**** DATASET ENTRIES ****

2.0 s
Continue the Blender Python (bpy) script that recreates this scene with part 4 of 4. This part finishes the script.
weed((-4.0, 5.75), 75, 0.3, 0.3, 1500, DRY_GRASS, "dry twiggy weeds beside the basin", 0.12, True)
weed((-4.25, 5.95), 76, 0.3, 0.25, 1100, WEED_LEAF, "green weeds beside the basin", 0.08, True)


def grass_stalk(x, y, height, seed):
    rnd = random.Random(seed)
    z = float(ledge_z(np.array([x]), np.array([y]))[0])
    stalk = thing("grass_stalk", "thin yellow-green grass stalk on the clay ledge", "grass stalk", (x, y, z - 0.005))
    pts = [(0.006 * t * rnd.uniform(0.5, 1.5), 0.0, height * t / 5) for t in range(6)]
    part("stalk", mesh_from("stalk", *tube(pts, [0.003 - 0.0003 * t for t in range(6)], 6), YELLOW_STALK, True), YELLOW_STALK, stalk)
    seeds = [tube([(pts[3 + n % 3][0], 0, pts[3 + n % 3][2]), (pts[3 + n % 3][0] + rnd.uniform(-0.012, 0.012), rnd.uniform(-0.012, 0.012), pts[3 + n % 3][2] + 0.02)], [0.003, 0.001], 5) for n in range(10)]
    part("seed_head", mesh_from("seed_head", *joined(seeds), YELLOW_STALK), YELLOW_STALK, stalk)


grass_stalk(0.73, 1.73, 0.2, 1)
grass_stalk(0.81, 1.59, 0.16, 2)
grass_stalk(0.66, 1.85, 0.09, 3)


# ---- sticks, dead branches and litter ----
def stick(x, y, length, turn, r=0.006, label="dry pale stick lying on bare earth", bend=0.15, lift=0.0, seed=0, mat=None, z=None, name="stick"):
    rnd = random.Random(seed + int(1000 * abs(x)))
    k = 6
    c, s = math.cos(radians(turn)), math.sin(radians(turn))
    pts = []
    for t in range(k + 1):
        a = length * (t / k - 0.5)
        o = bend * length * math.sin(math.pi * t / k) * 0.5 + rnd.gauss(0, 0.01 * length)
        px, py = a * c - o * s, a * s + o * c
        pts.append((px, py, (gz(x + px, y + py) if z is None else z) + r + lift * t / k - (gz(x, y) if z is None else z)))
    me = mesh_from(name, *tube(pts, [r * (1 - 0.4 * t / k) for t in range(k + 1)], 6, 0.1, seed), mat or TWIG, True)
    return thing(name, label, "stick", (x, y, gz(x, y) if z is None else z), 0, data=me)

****
**** DATASET ENTRIES ****

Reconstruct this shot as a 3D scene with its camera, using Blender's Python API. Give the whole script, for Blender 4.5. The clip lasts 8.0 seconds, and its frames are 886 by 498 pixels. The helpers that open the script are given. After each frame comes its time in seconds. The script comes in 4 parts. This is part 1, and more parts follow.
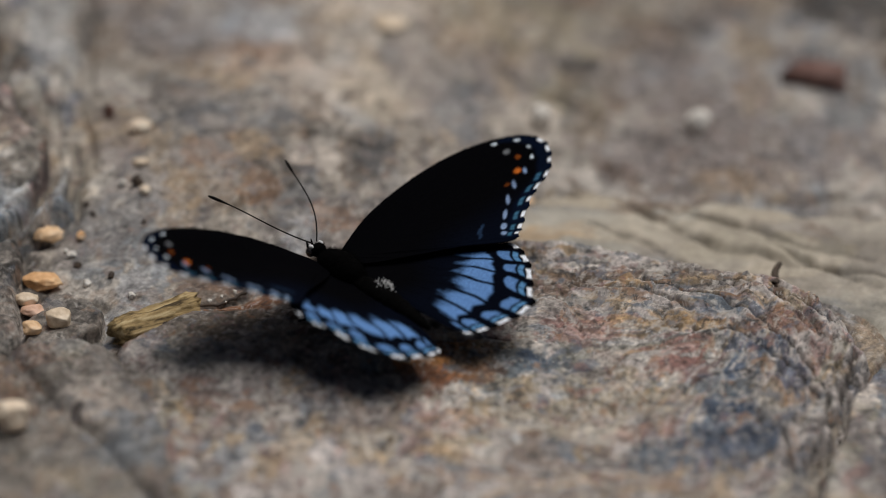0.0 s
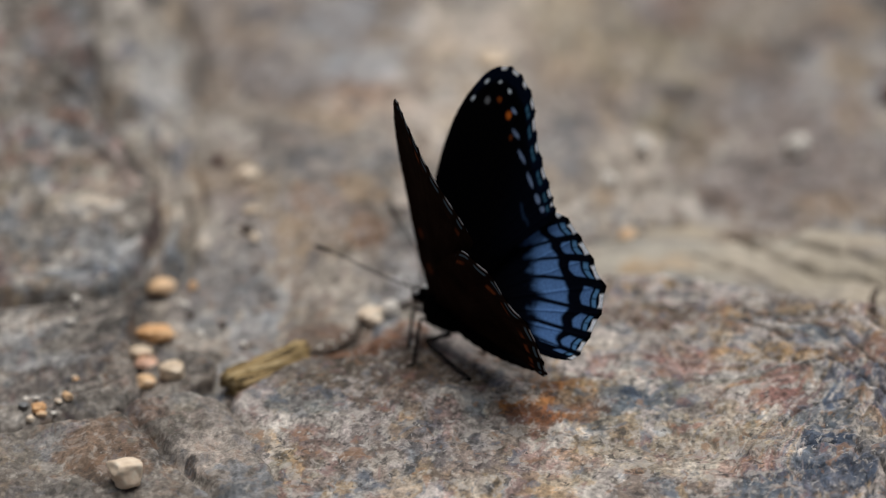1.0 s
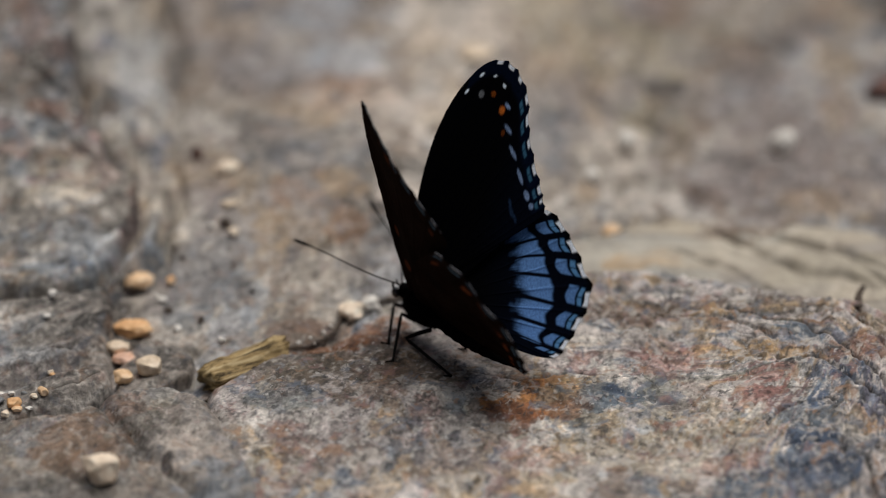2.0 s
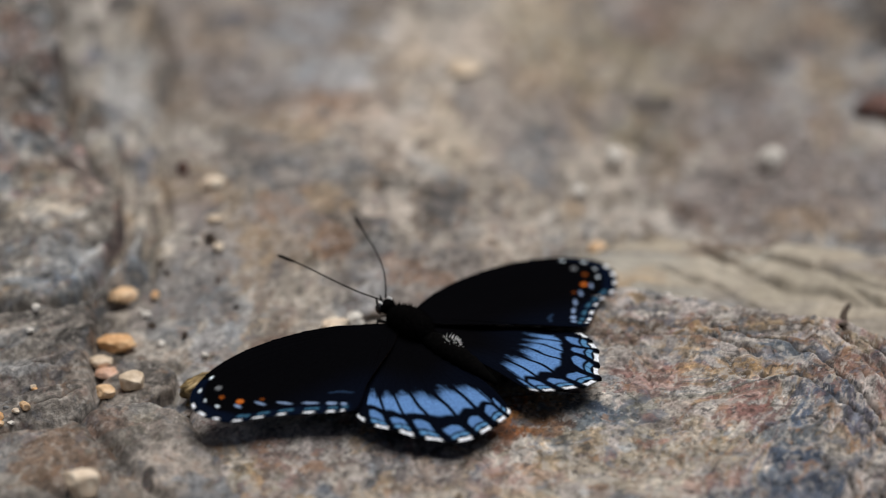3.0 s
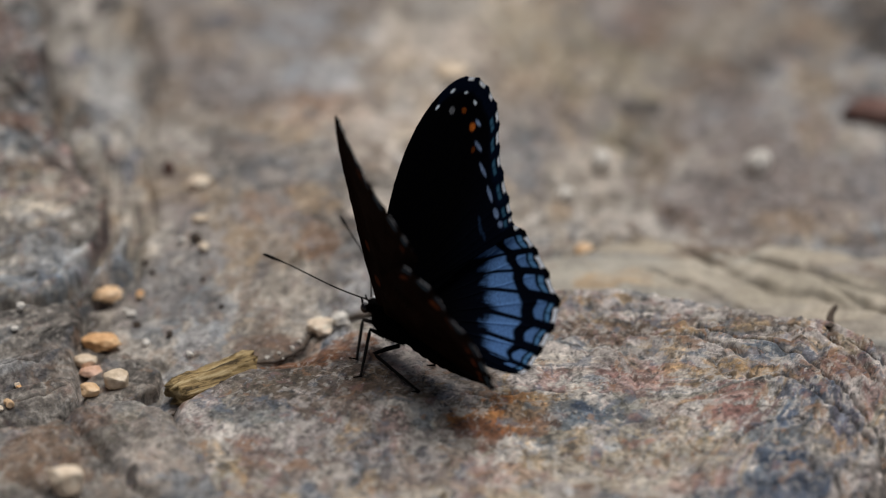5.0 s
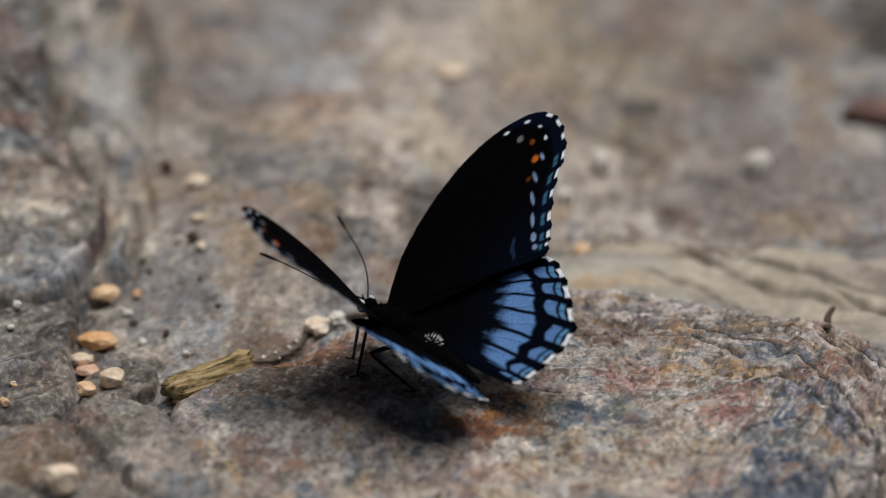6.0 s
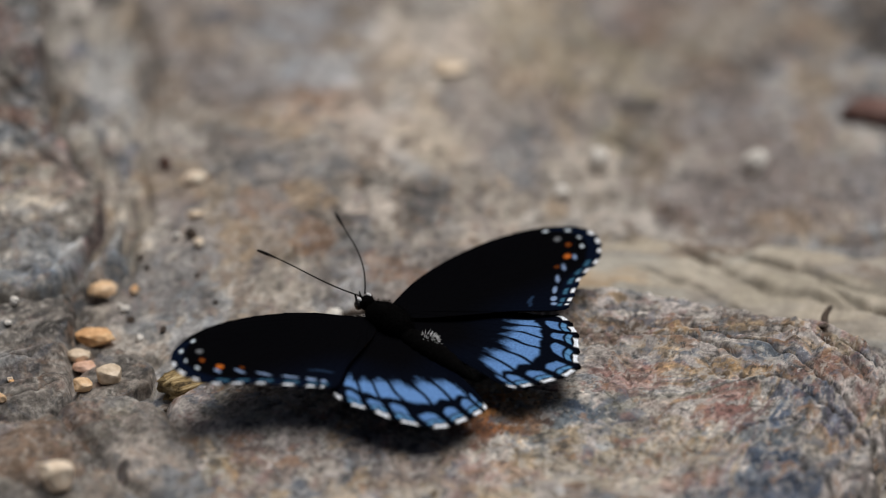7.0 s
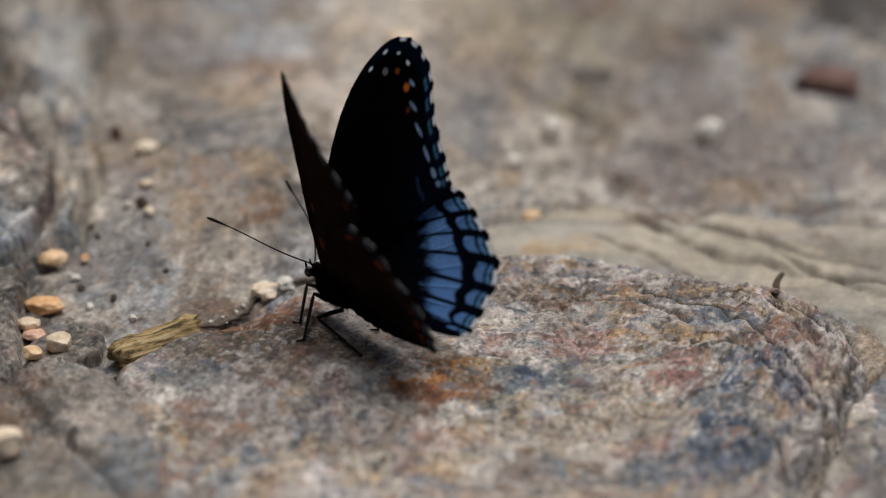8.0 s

****

Whenever "this" turns up in a line, pick that line out.

Continue the Blender Python (bpy) script that recreates this scene with part 4 of 4. This part finishes the script.
Reconstruct this shot as a 3D scene with its camera, using Blender's Python API. Give the whole script, for Blender 4.5. The clip lasts 8.0 seconds, and its frames are 886 by 498 pixels. The helpers that open the script are given. After each frame comes its time in seconds. The script comes in 4 parts. This is part 1, and more parts follow.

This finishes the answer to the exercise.